** Start Material for this task **

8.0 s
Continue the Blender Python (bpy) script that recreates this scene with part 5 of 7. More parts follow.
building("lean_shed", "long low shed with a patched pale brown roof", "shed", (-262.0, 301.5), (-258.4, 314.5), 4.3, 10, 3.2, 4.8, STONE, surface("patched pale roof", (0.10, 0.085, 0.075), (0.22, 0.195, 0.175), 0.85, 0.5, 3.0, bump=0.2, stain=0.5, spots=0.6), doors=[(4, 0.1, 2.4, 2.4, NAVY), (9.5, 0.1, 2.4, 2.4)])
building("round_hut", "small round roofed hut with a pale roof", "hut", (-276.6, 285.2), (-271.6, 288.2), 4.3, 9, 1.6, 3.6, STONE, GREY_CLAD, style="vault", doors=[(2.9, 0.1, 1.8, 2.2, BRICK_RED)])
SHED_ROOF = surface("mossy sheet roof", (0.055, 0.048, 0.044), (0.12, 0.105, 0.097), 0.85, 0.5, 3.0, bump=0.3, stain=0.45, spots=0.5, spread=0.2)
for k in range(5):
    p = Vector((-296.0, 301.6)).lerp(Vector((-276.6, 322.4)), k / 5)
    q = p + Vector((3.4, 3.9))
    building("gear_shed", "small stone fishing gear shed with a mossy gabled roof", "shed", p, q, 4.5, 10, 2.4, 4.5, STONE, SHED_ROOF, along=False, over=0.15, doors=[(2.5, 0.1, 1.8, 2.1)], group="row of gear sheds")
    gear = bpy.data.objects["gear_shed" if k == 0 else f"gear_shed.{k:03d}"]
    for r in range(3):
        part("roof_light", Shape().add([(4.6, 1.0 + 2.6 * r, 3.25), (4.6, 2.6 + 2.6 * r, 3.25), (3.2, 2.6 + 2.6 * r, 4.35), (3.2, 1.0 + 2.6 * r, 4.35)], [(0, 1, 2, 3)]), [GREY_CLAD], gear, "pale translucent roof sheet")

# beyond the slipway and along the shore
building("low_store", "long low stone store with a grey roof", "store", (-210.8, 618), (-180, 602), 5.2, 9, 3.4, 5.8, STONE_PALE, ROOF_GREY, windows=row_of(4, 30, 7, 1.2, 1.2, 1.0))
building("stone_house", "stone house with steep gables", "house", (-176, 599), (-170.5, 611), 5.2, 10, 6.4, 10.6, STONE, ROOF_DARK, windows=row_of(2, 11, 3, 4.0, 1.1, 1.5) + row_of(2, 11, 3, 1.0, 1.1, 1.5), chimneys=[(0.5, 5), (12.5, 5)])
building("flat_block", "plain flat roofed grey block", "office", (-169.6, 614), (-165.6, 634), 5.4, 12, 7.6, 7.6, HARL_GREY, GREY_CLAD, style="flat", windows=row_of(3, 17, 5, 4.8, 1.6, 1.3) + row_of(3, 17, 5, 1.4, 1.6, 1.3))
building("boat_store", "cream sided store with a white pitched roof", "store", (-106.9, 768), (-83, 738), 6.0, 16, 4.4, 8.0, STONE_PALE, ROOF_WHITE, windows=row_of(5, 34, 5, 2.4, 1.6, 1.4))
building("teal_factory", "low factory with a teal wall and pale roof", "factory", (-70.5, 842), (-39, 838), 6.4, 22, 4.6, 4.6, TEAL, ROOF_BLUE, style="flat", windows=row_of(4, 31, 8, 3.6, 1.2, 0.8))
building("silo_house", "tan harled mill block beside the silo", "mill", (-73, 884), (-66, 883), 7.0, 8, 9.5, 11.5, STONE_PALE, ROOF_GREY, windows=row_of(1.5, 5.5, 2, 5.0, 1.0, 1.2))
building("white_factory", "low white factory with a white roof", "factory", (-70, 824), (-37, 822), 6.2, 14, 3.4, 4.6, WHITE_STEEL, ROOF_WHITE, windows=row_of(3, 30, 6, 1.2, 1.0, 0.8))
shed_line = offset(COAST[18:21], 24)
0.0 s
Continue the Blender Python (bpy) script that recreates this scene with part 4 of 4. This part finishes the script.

** End Material for this task **
** Start Material for this task **

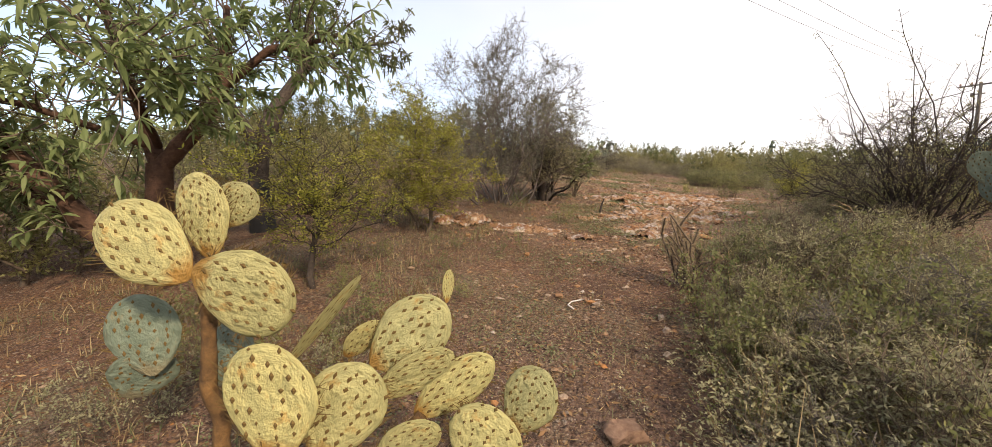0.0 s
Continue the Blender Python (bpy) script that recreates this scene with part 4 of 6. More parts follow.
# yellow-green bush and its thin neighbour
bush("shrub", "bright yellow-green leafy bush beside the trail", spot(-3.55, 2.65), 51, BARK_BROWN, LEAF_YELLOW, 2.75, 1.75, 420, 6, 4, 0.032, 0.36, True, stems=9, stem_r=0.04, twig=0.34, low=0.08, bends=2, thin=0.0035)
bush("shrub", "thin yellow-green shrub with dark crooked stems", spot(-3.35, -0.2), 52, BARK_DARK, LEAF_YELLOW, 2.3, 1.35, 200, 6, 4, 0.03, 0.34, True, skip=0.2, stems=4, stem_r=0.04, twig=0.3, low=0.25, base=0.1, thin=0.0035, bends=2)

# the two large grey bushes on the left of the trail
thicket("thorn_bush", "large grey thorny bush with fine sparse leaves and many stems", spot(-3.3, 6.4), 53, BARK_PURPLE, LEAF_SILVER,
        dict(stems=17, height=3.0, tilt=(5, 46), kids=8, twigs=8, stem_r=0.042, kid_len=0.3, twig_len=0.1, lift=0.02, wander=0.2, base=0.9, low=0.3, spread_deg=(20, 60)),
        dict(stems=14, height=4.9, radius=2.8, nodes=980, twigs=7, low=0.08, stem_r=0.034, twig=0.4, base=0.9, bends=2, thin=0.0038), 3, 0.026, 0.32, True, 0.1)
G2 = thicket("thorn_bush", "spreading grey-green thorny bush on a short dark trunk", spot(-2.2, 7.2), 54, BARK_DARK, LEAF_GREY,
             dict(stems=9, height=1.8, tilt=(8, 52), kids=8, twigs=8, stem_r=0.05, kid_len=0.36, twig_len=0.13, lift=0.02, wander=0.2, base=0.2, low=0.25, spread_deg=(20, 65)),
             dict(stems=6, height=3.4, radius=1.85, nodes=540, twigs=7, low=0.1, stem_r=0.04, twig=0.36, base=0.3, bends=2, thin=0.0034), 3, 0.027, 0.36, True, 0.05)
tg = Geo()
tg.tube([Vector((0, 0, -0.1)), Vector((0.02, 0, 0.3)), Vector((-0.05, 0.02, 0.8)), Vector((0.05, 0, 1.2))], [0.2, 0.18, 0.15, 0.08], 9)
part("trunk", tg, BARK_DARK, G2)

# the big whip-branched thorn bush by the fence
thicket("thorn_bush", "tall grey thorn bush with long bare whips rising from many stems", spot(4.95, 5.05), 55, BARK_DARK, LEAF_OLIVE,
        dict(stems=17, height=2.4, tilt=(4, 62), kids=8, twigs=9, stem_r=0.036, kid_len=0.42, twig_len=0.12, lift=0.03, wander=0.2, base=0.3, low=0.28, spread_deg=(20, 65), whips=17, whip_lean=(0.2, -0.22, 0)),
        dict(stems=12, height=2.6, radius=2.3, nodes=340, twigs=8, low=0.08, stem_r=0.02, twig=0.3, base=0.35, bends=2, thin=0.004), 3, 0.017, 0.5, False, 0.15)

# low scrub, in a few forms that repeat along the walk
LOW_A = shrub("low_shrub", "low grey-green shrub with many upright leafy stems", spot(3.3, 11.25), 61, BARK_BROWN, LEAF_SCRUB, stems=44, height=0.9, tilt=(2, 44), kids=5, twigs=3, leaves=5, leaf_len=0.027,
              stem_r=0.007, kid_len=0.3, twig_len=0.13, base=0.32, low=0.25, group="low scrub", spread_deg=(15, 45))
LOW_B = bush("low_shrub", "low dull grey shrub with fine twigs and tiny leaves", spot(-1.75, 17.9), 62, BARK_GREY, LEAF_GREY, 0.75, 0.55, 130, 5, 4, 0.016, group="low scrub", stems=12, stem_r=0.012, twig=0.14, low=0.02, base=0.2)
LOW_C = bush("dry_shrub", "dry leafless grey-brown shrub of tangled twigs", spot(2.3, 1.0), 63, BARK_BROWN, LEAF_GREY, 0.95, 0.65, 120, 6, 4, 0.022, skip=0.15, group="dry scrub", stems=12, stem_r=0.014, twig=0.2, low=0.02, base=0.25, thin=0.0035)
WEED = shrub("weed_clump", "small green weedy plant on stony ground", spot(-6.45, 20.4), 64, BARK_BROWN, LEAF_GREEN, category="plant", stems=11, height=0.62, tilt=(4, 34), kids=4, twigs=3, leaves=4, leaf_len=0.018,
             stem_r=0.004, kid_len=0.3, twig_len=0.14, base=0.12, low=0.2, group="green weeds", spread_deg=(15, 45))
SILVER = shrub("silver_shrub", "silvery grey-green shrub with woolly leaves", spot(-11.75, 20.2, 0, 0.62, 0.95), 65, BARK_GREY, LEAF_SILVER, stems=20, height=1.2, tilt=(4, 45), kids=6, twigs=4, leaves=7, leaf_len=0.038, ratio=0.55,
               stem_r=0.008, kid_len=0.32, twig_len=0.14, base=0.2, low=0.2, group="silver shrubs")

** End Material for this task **

◆ **Task**:
Look through the entries above and list every line containing "scene".

◆ **The reply**:
Continue the Blender Python (bpy) script that recreates this scene with part 5 of 7. More parts follow.
Continue the Blender Python (bpy) script that recreates this scene with part 4 of 4. This part finishes the script.
Continue the Blender Python (bpy) script that recreates this scene with part 4 of 6. More parts follow.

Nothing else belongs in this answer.